Atlanta Drag Queen Photo Exhibit Forced to Censor Images
A new photo exhibit in Atlanta champions legends of the drag queen community. But some, forced to view the images every day, have requested that the more risqué ones be covered up or relocated.
The art exhibit, "Legendary Children," at Gallery 1526 at 1526 DeKalb Ave., NE, includes photos of some of Atlanta's most raucous drag queens. But employees of other businesses in the same building have expressed discomfort with the daily barrage of images, some of which appear to them to be pornographic.
"Can you please remove the porn-style money shot from our door? I asked John to relocate his photo, but he refused, citing his contract with you -- and I don't not want to impede your business in any way," wrote Dov Jacobson, managing director of GamesThatWork.com in a Sept. 9 email to gallery owner and curator Melanie Bell. "I am responsible to provide a comfortable working environment for my employees, and it is uncool (and probably illegal) for me to ask them to walk past a big red mouthful of oozing sperm every day. Put it someplace else -- I don't care, but not on our doorway please."
According to an article in the Georgia Voice, Jacobson has already asked Bell to cover up two other images of drag queen Violet Chachki: a full frontal nude and another, taken by Blake England from behind, in which you can clearly see the drag queen's balls.
Bell complied with Jacobson request, responding to him that, "it's not really sperm in the image... it's smoke and mirrors/ special effects... not porn. If it were porn, I would never have hung it. Promise. I did cover the exposed parts (balls on the walls as you put it) on the other images so that everyone was more comfortable."
The photos now have a Post-It over the offending parts that reads, "Censored until closing night. If you want to look, please lift. Thanks, Gallery 1526."
While Bell insisted the images are not porn, Jacobson was certain that they were. In a Sept. 10 email, he explained the concept of the "money shot" to Bell, adding, "It is surprising that you do not respect this request to move it away from our door." He said that the images have prevented some of his clients from bringing their children to his business.

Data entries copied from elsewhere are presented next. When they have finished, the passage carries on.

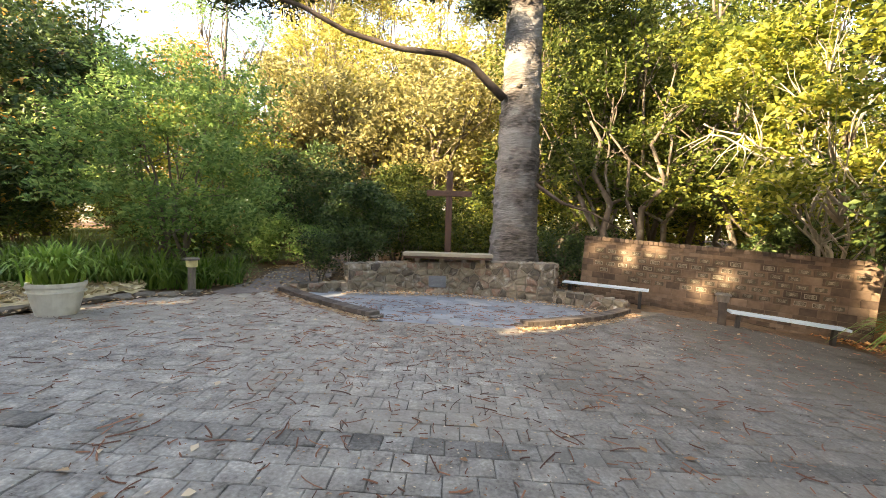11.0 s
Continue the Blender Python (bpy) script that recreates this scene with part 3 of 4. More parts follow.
f, l = straight((-3.8, 16.42), (-3.1, 16.5), (-2.5, 16.82))
rubble_wall("stone_edging", f, l, -0.02, 0.26, 0.30, 0.26, 31, "low mortared stone edging beside the sanctuary", 2, 0.012)
f, l = straight((2.4, 16.85), (3.1, 16.75), (3.72, 16.2))
rubble_wall("stone_edging", f, l, -0.13, 0.24, 0.14, 0.28, 32, "low mortared stone edging beside the sanctuary", 2, 0.012)


def altar_slab():
    e = empty("altar", -0.18, 17.45, ALTAR_TOP - 0.01, 0, "timber altar top on short bearers over stone", "altar")
    bm = bmesh.new()
    box(bm, -1.10, 1.10, -0.33, 0.33, 0.085, 0.165, 0.012)
    part("tabletop", bm, M_ALTAR, e, "pale worn timber top")
    part("fascia", boxed(-1.07, 1.07, -0.31, -0.27, 0.03, 0.084, 0.004), M_DARKWOOD, e)
    for x in (-0.75, -0.15, 0.4, 0.85):
        part("bearer", boxed(x - 0.06, x + 0.06, -0.26, 0.26, -0.06, 0.084, 0.008), M_POST, e)


altar_slab()


def cross():
    e = empty("cross", -0.2, 18.25, None, 0, "plain dark-stained timber cross behind the wall", "cross")
    e.matrix_basis = pose(-0.2, 18.25, gz(-0.2, 18.25), 0, 0, 0)
    part("post", boxed(-0.085, 0.085, -0.075, 0.075, -0.3, 3.14, 0.012), M_DARKWOOD, e)
    part("crossbar", boxed(-0.60, 0.60, -0.10, -0.077, 2.47, 2.62, 0.008), M_DARKWOOD, e)
    part("crossbar_back", boxed(-0.60, 0.60, -0.074, 0.06, 2.475, 2.615, 0.008), M_DARKWOOD, e)
    for x in (-0.04, 0.04):
        bm = bmesh.new()
        turned(bm, [(0.014, 0), (0.014, 0.012), (0.006, 0.016)], 10, pose(x, -0.10, 2.545, 90))
        part("bolt", bm, M_IRON, e)


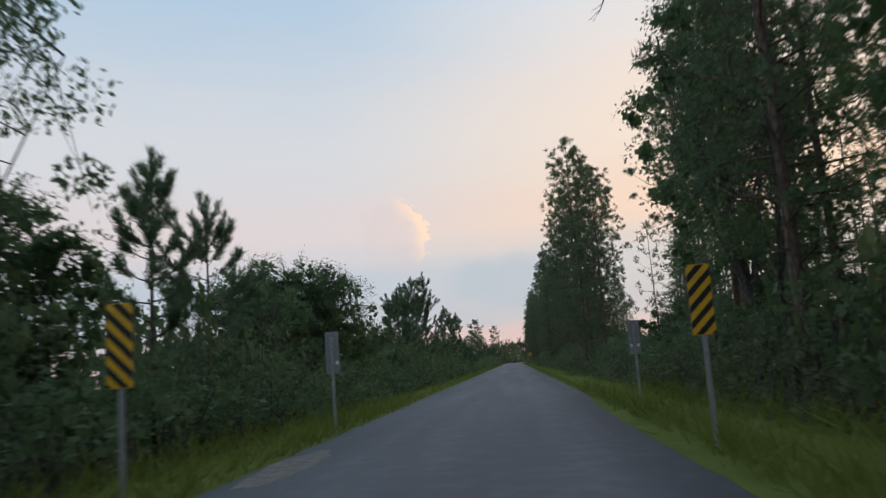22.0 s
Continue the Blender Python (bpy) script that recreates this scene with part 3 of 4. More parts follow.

"I will switch the two amazing photographs so that the image is not directly in front of your door," wrote Bell to Jacobson before adding, "I will tell you as a woman your emails in regards to the images to me are far more filthy than the image itself could ever be and I don't care how much porn you watch. You have used more vulgar terms than I have heard in quite sometime."
While Jacobson was likely just protecting his business, artists and the gallery owner have pegged his response as homophobic and bigoted. Photographer Jon Dean said, "What year is this? In Atlanta we sometimes fool ourselves into thinking that we are immune to these kind of backward thinking idiots."
"It’s a sad reminder that we have a long way to go when it comes to acceptance in the South, particularly. Right now I’m feeling very protective over them [photographers and drag queens], as we’ve all become a dysfunctional type of family. We’ve all put our hearts into this work. People need to be made uncomfortable sometimes. What you say is indecent, I say is fabulous!" Dean added.
Blake England, who photographed the two photos in question of Violet Chachki, said censorship never works.
"I hope queers and drag queens make people feel uncomfortable. I pray people find all this morbidly fascinating if not beautiful or sexy. I think that taking people out of their comfort zones and getting them to care about something, whether it be love or hate, is exactly what we’re trying to do as photographers and performers," he said.
"Censoring us is not going to work, we can keep giving you plenty of material to cover up. We want the creeps and bigots to hate us, how else would we know we’re doing something right?" England said.
The exhibit is getting a lot of press both locally and nationally, and the Sept. 28 closing show will include a drag performance of the ten queens featured in the show, according to their website. The five photographers will be on hand to sell their works and discuss the exhibit.
"Straights, lesbians, transfolk ... people young and old and racially diverse - Atlanta’s legendary children connect with wider queer allies while strengthening social ties within their community," reads their press release. "Crowds come to see these queens perform the most off-the-wall and entertaining drag in the Southeast. Edie Cheezburger, ’rudeness in a wig,’ delights audiences with jaw-dropping performances that range from Helen Keller to a Boca Raton retiree. Lavonia Elberton enchants as the only no-class, trailer-trash, gender fart witch in town. Violet Chachki wields feminine power as the city’s preeminent burlesque queen."